Dr Skladzien articulated well a range of concerns about defence procurement and I would urge honourable senators to look at his remarks and his evidence.
It is a stark picture, but it is not a stretch to see the same peaks and troughs, the same boom-and-bust pattern, stretching across the economic and social fabric of the nation—driven by short-sighted procurement policy. The Commonwealth's procurement regime could reasonably be called a latter day, free-trade-inspired cargo cult. It is not serving Australians and more and more of us are waking up to it.

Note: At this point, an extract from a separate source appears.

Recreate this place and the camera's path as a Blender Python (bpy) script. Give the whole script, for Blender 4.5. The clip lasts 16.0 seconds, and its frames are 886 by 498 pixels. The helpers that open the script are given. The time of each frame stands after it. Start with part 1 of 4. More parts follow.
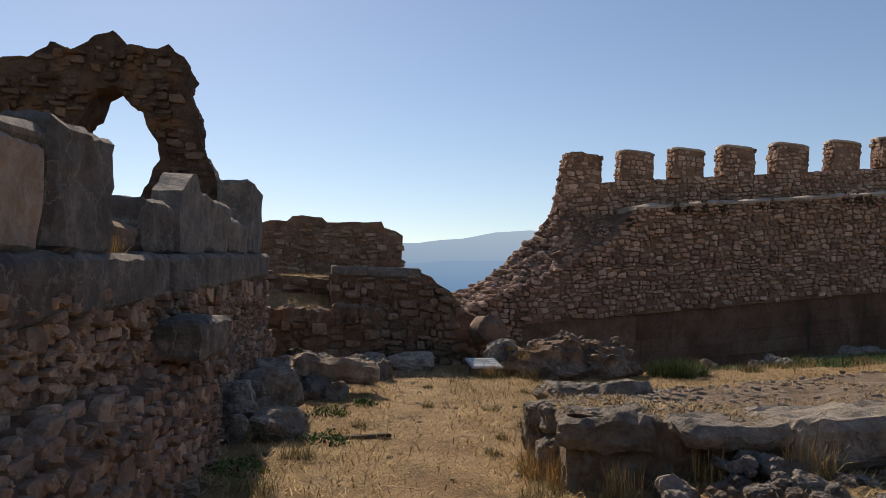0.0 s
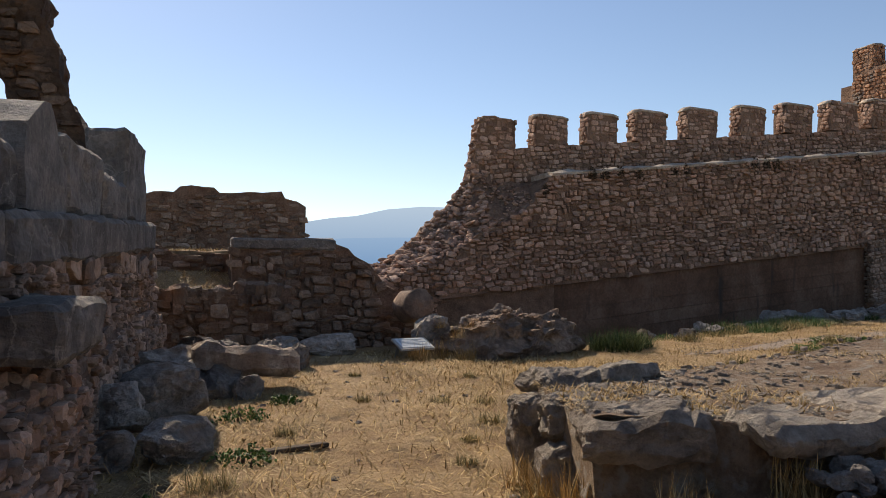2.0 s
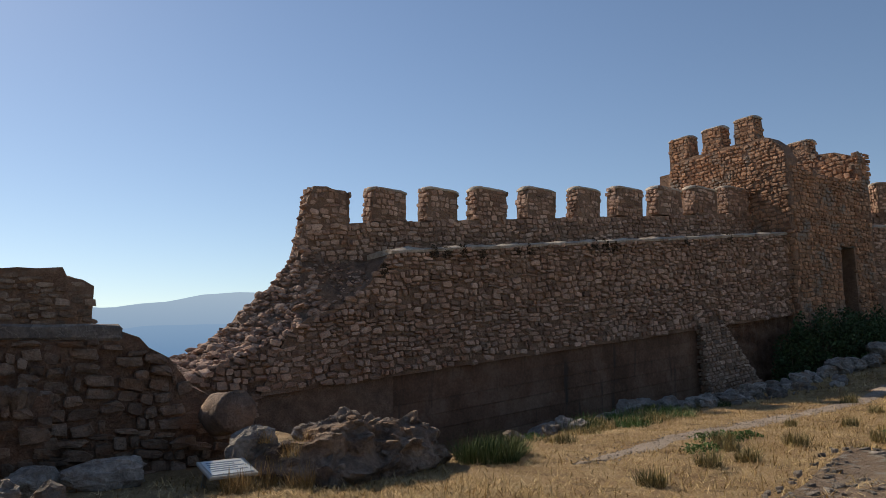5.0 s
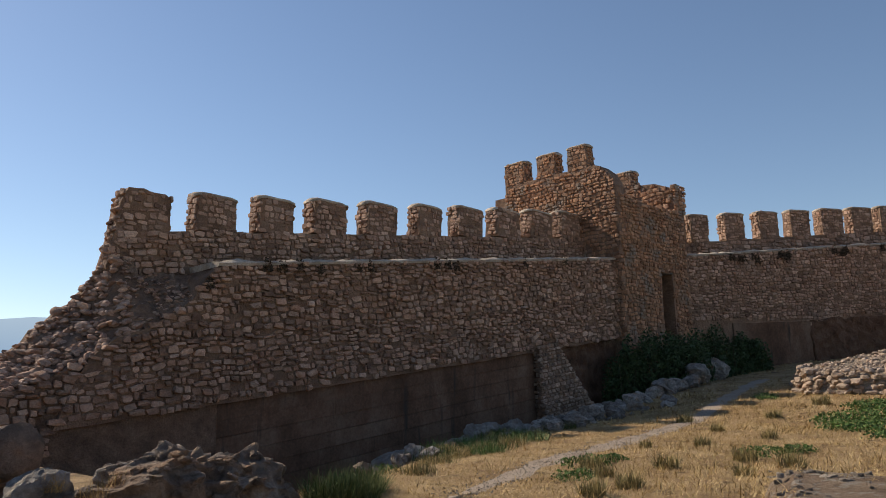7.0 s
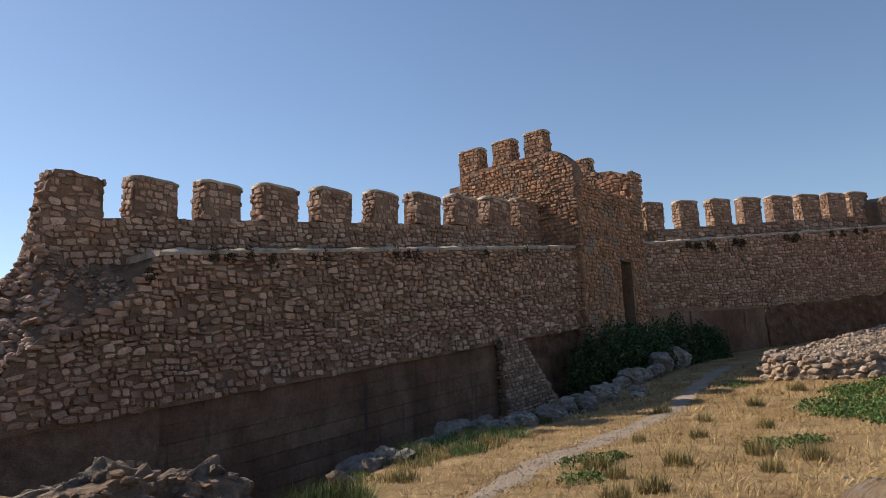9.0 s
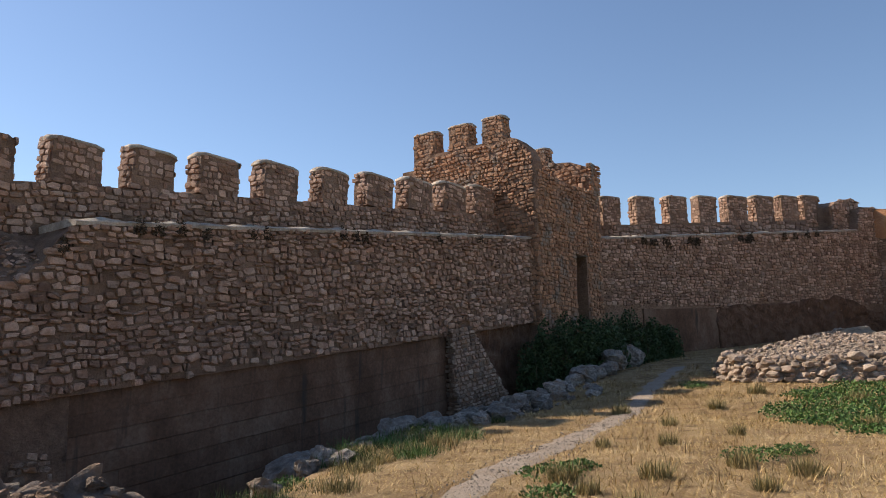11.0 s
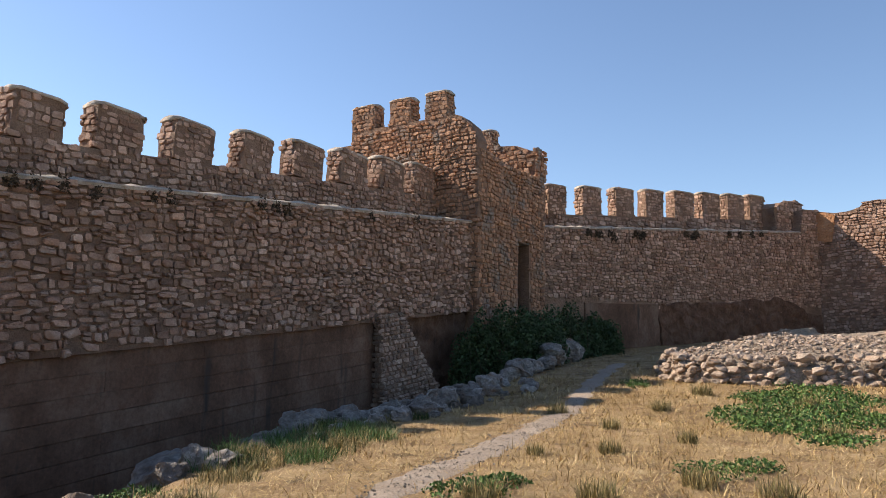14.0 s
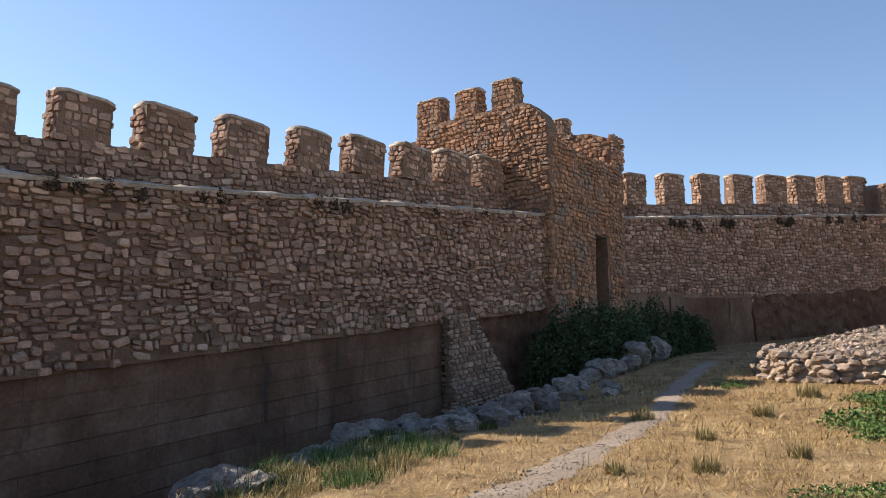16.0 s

The United States and Europe woke up long ago. The United States is the greatest free trade country in history, yet can find a way to act in the best economic interests of its people. Just look at the tough and controversial negotiations it is having with Australia on the Trans-Pacific Partnership free trade agreement. It is fair to say that the US and Europe operate on a completely different level than Australia does in relation to local suppliers and industries. We must be less credulous of the rest of the world, who are clear eyed about their own national interests, yet remain aware of the benefits of free trade over time.
Commonwealth procurement should not be couched in terms of discrimination nor driven by a desire to be whiter than the driven snow on free trade. We cannot afford to be so naive. Rather, we should be framing decisions about Commonwealth procurement more realistically and more fully, recognising the true benefits of a sustained, competitive and responsive local supplier base. In the end, it is about us no longer being taken for mugs.